## START

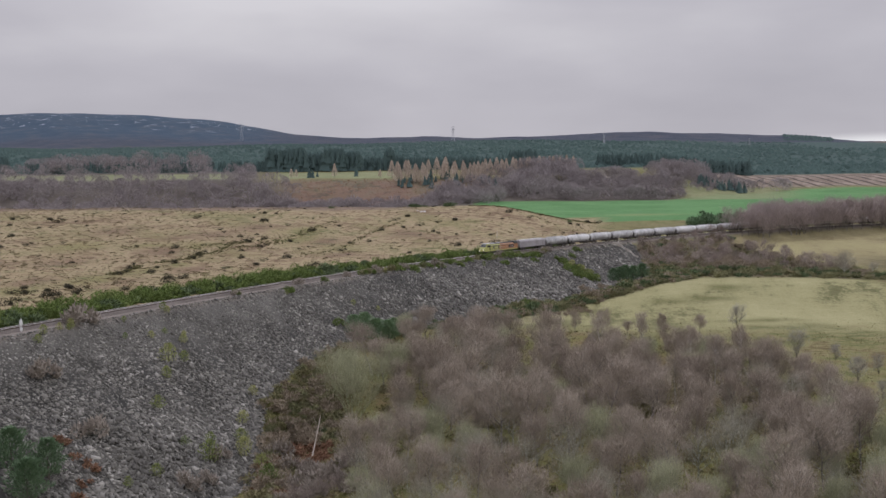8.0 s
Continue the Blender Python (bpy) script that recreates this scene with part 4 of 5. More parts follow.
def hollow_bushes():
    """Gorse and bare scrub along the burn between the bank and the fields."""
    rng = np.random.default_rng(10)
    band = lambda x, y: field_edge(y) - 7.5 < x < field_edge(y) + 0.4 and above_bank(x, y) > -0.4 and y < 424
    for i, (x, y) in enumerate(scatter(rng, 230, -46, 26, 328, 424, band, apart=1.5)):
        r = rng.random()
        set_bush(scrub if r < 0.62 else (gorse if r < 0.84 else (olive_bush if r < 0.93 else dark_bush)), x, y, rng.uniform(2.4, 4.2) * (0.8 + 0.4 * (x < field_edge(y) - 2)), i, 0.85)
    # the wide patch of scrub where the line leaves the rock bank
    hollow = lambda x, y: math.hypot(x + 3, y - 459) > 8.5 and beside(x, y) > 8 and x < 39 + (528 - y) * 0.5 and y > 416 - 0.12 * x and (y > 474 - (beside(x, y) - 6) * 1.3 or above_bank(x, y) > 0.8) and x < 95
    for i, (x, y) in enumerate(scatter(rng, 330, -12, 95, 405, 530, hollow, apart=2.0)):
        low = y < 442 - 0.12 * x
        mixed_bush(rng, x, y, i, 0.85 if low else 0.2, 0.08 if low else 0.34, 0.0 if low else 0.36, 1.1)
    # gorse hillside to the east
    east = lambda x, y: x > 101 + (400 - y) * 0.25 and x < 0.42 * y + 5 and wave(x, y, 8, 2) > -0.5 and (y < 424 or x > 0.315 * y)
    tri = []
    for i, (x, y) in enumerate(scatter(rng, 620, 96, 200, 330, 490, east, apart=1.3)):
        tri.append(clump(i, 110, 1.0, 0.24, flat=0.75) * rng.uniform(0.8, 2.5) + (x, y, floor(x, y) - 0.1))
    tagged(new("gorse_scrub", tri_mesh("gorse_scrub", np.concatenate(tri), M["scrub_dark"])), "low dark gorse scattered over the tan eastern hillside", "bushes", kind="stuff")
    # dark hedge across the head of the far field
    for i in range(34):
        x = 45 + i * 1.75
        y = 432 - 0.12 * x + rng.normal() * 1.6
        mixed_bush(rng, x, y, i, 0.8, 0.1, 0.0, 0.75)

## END

What you have to do
Take the listing above and restate it word for word, without its pictures.

Solution to this problem
8.0 s
Continue the Blender Python (bpy) script that recreates this scene with part 4 of 5. More parts follow.
def hollow_bushes():
    """Gorse and bare scrub along the burn between the bank and the fields."""
    rng = np.random.default_rng(10)
    band = lambda x, y: field_edge(y) - 7.5 < x < field_edge(y) + 0.4 and above_bank(x, y) > -0.4 and y < 424
    for i, (x, y) in enumerate(scatter(rng, 230, -46, 26, 328, 424, band, apart=1.5)):
        r = rng.random()
        set_bush(scrub if r < 0.62 else (gorse if r < 0.84 else (olive_bush if r < 0.93 else dark_bush)), x, y, rng.uniform(2.4, 4.2) * (0.8 + 0.4 * (x < field_edge(y) - 2)), i, 0.85)
    # the wide patch of scrub where the line leaves the rock bank
    hollow = lambda x, y: math.hypot(x + 3, y - 459) > 8.5 and beside(x, y) > 8 and x < 39 + (528 - y) * 0.5 and y > 416 - 0.12 * x and (y > 474 - (beside(x, y) - 6) * 1.3 or above_bank(x, y) > 0.8) and x < 95
    for i, (x, y) in enumerate(scatter(rng, 330, -12, 95, 405, 530, hollow, apart=2.0)):
        low = y < 442 - 0.12 * x
        mixed_bush(rng, x, y, i, 0.85 if low else 0.2, 0.08 if low else 0.34, 0.0 if low else 0.36, 1.1)
    # gorse hillside to the east
    east = lambda x, y: x > 101 + (400 - y) * 0.25 and x < 0.42 * y + 5 and wave(x, y, 8, 2) > -0.5 and (y < 424 or x > 0.315 * y)
    tri = []
    for i, (x, y) in enumerate(scatter(rng, 620, 96, 200, 330, 490, east, apart=1.3)):
        tri.append(clump(i, 110, 1.0, 0.24, flat=0.75) * rng.uniform(0.8, 2.5) + (x, y, floor(x, y) - 0.1))
    tagged(new("gorse_scrub", tri_mesh("gorse_scrub", np.concatenate(tri), M["scrub_dark"])), "low dark gorse scattered over the tan eastern hillside", "bushes", kind="stuff")
    # dark hedge across the head of the far field
    for i in range(34):
        x = 45 + i * 1.75
        y = 432 - 0.12 * x + rng.normal() * 1.6
        mixed_bush(rng, x, y, i, 0.8, 0.1, 0.0, 0.75)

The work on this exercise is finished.